The bodies of Reyes and the other dead guerrillas were recovered by the army, Santos said. One Colombian soldier was killed in the operation.

The U.S. government, which has blacklisted the FARC as a terrorist and drug-trafficking organization, had offered a $5 million reward for information leading to the arrest of Reyes.

FARC commanders have frustrated the Colombian government and created an aura of invincibility by their ability under hot pursuit to disappear into the mountains and jungles. But the death of Reyes "destroys this myth," said former Colombian army commander Manuel Jose Bonett [Full text].

Reuters (3-2-08) reports Chavez' hysterics:

Venezuela President Hugo Chavez ordered tank battalions to the Colombian border and mobilized warplanes on Sunday after Colombian troops struck inside Ecuador in an attack on rebels.

..."Mr. Defense Minister, move me 10 battalions to the frontier with Colombia immediately, tank battalions," Chavez said on his weekly TV show. "The air force should mobilize. We do not want war."

Colombia's military said on Saturday troops had killed Raul Reyes, a leader of Marxist FARC rebels, during an attack on a jungle camp in Ecuador in a severe blow to Latin America's oldest guerrilla insurgency.

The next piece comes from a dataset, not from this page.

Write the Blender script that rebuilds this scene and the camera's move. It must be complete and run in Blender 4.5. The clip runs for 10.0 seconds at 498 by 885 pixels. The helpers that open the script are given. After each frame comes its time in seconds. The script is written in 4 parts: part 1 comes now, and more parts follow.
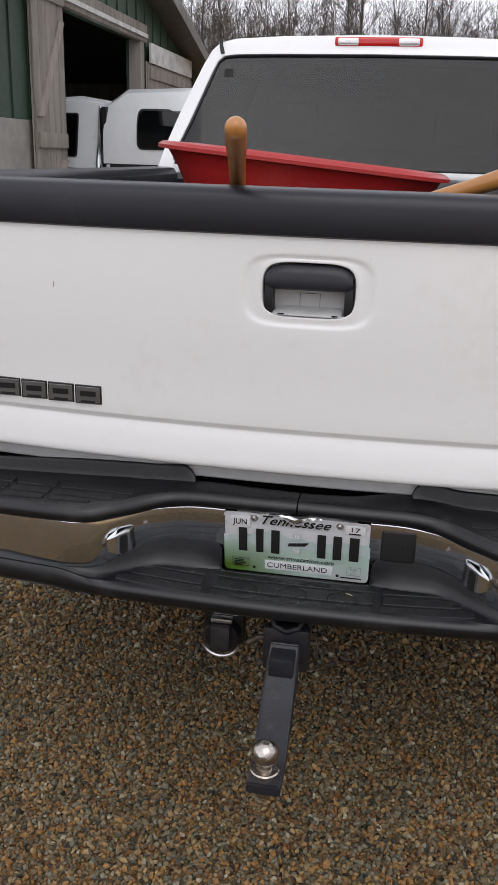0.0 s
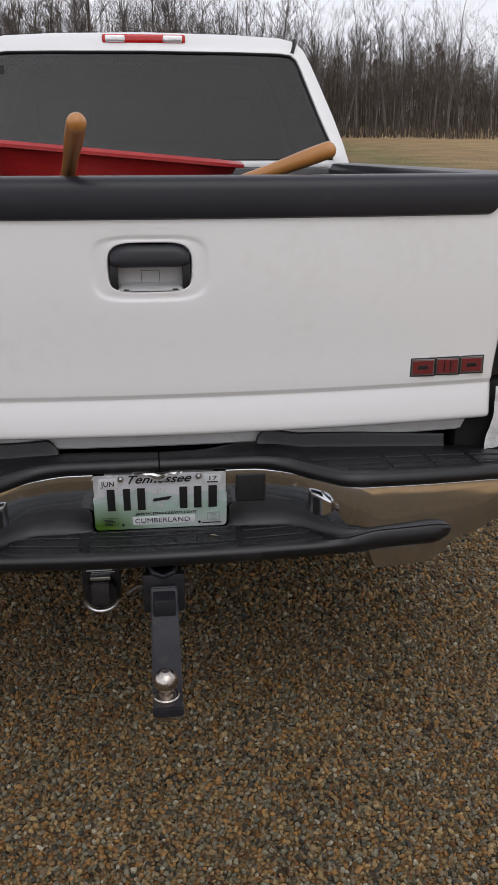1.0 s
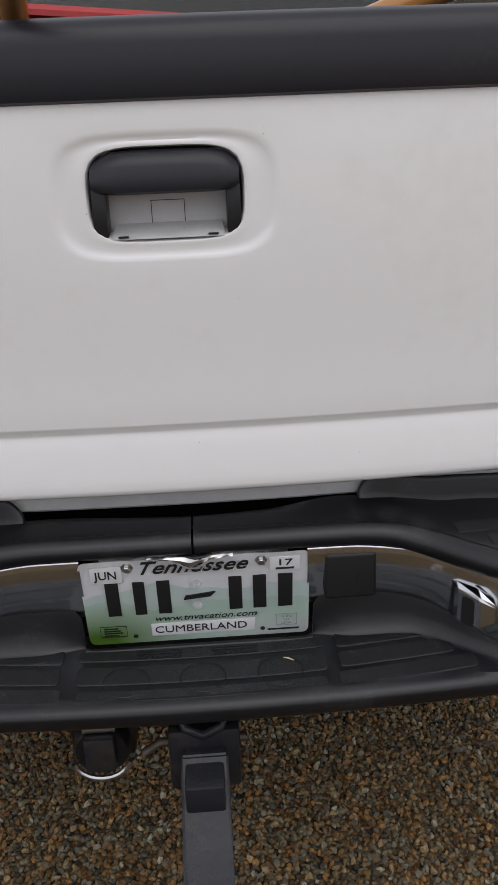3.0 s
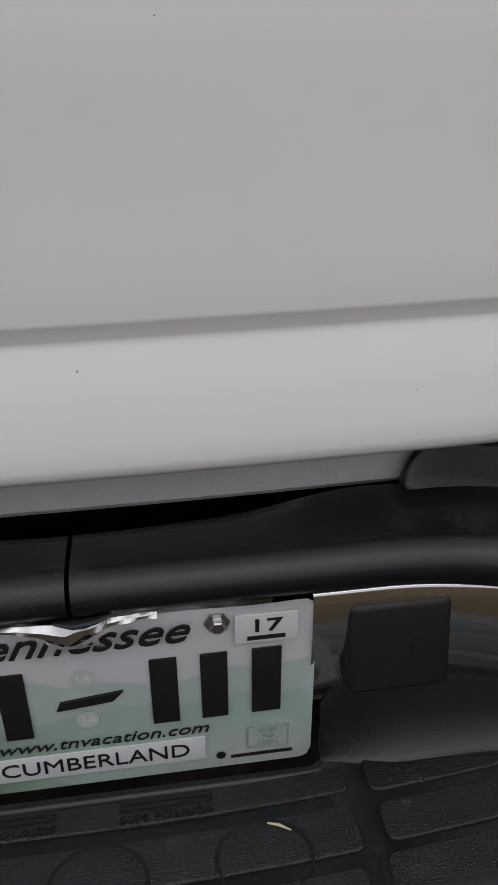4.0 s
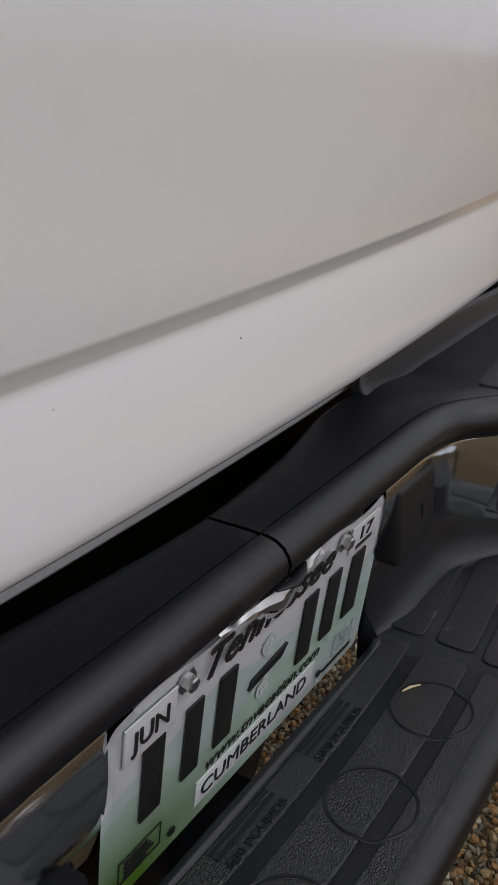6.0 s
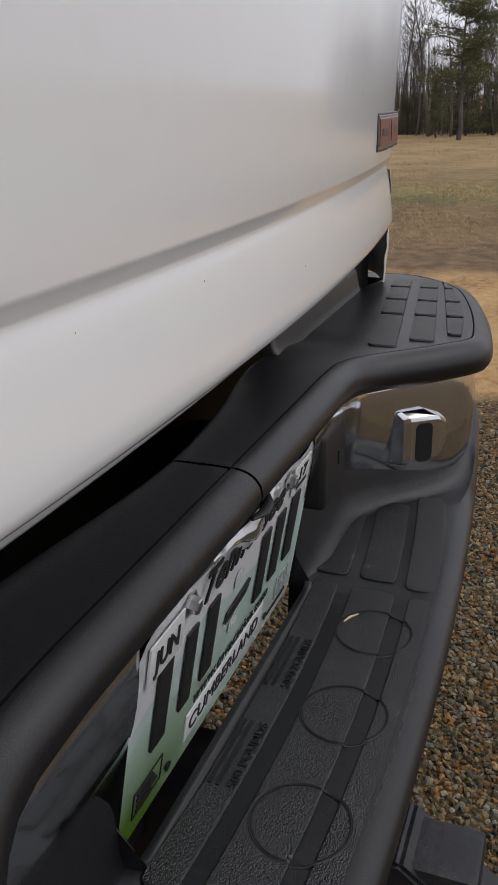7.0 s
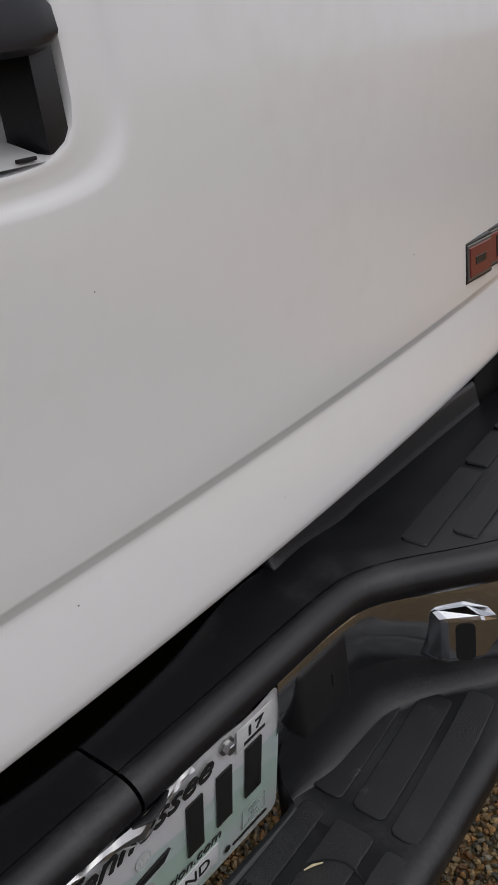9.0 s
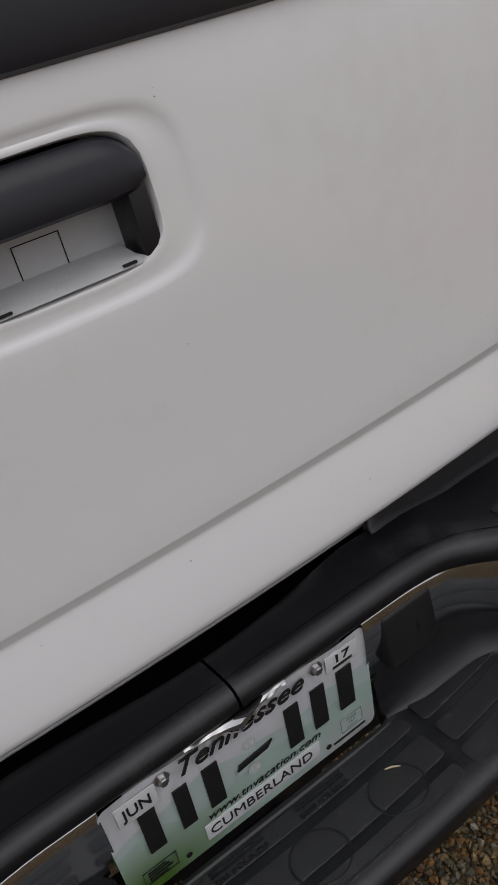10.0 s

The operation included air strikes and fighting with rebels across the frontier.

On Saturday, the anti-U.S. Chavez warned Colombia against doing the same in Venezuela because he would interpret it as a "cause for war." On Sunday, he said he would send Russian-made fighter jets into U.S. ally Colombia if its troops struck in Venezuela.

The leftist, anti-U.S. Chavez has been in a diplomatic dispute with his ideological opposite, Colombian President Alvaro Uribe, for months because of the Venezuelan's mediation with FARC rebels over their hostages. Uribe has accused Chavez of using the mediation to meddle in Colombian affairs.

On Sunday, Chavez accused Uribe of lying about the details of the operation that killed the rebel in Ecuador, where the leftist government of President Rafael Correa is a close Venezuelan ally. He called it a "cowardly assassination" of a "good revolutionary."

..."He (Uribe) is a criminal," Chavez said. "Not only is he a liar, a mafia boss, a paramilitary who leads a narco-government and leads a government that is a lackey of the United States ... he leads a band of criminals from his palace" [Full text].